Friday, July 13, 2007

"Seeing Al Qaeda Around Every Corner", are we?

So says New York Times putz Clark Hoyt.

He starts off apologizing to the lamestream media Party cadres about how the New York Slimes has "slipped" in its coverage:

But these are stories you haven’t been reading in The Times in recent weeks as the newspaper has slipped into a routine of quoting the president and the military uncritically about Al Qaeda’s role in Iraq — and sometimes citing the group itself without attribution.

And in using the language of the administration, the newspaper has also failed at times to distinguish between Al Qaeda, the group that attacked the United States on Sept. 11, and Al Qaeda in Mesopotamia, an Iraqi group that didn’t even exist until after the American invasion.
But then, in a news story a few days later, the New York Times reporters MICHAEL R. GORDON and JIM RUTENBERG note all the foreign (i.e., Al Qaeda) influence in the "homegrown" Iraq insurgency. They try to pass this off by explaining that:

Abu Musab al-Zarqawi, a Jordanian who became the leader of Al Qaeda in Mesopotamia, came to Iraq in 2002 when Saddam Hussein was still in power, but there is no evidence that Mr. Hussein’s government provided support for Mr. Zarqawi and his followers.
Uh, sorry, but events unapproved by Saddam unhappened in his Iraq. Moreover, Abu Musab al-Zarqawi was a personal guest of the Saddam regime. He DIDN'T come to the Kurdish rebel zone, or any zone where Shi'ite militias held sway.

The NYT reporters go on to admit that:

Ayman al-Zawahri, Osama bin Laden’s top deputy, questioned Mr. Zarqawi’s strategy of organizing attacks against Shiites, according to captured materials. But Mr.
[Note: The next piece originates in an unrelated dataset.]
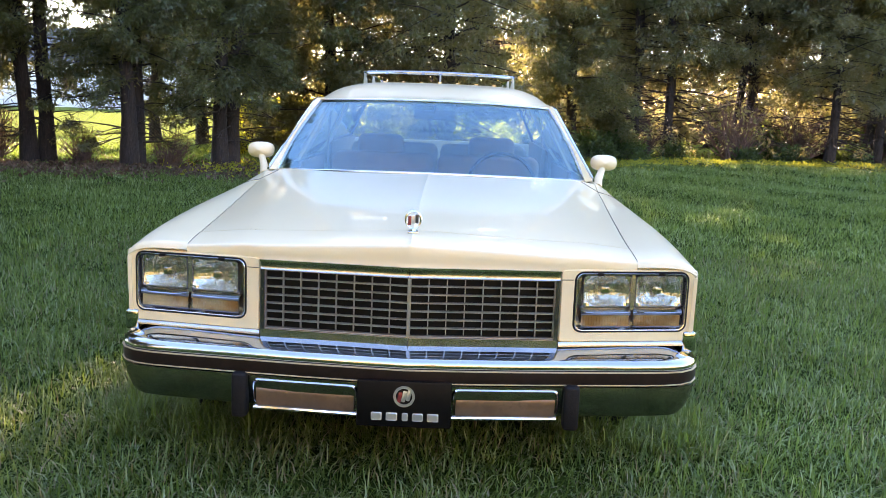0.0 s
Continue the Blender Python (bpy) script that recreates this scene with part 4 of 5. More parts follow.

Zarqawi clung to his strategy of mounting sectarian attacks in an effort to foment a civil war and make the American occupation untenable.

The precise size of Al Qaeda in Mesopotamia is not known. Estimates are that it may have from a few thousand to 5,000 fighters and perhaps twice as many supporters. While the membership of the group is mostly Iraqi, the role that foreigners play is crucial.

Abu Ayyub al-Masri is an Egyptian militant who emerged as the successor of Mr. Zarqawi, who was killed near Baquba in an American airstrike last year. American military officials say that 60 to 80 foreign fighters come to Iraq each month to fight for the group, and that 80 to 90 percent of suicide attacks in Iraq have been conducted by foreign-born operatives of Al Qaeda in Mesopotamia.
The report concludes with this:

The broader issue is whether Iraq is a central front in the war against Al Qaeda, as Mr. Bush maintains, or a distraction that has diverted the United States from focusing on the Qaeda sanctuaries in Pakistan while providing Qaeda leaders with a cause for rallying support.
Oh, puhleeze. A pullout from Iraq would allow Al Qaeda to claim victory, period. There are many fronts in this war, whether or not the New York Slimes wants to admit it.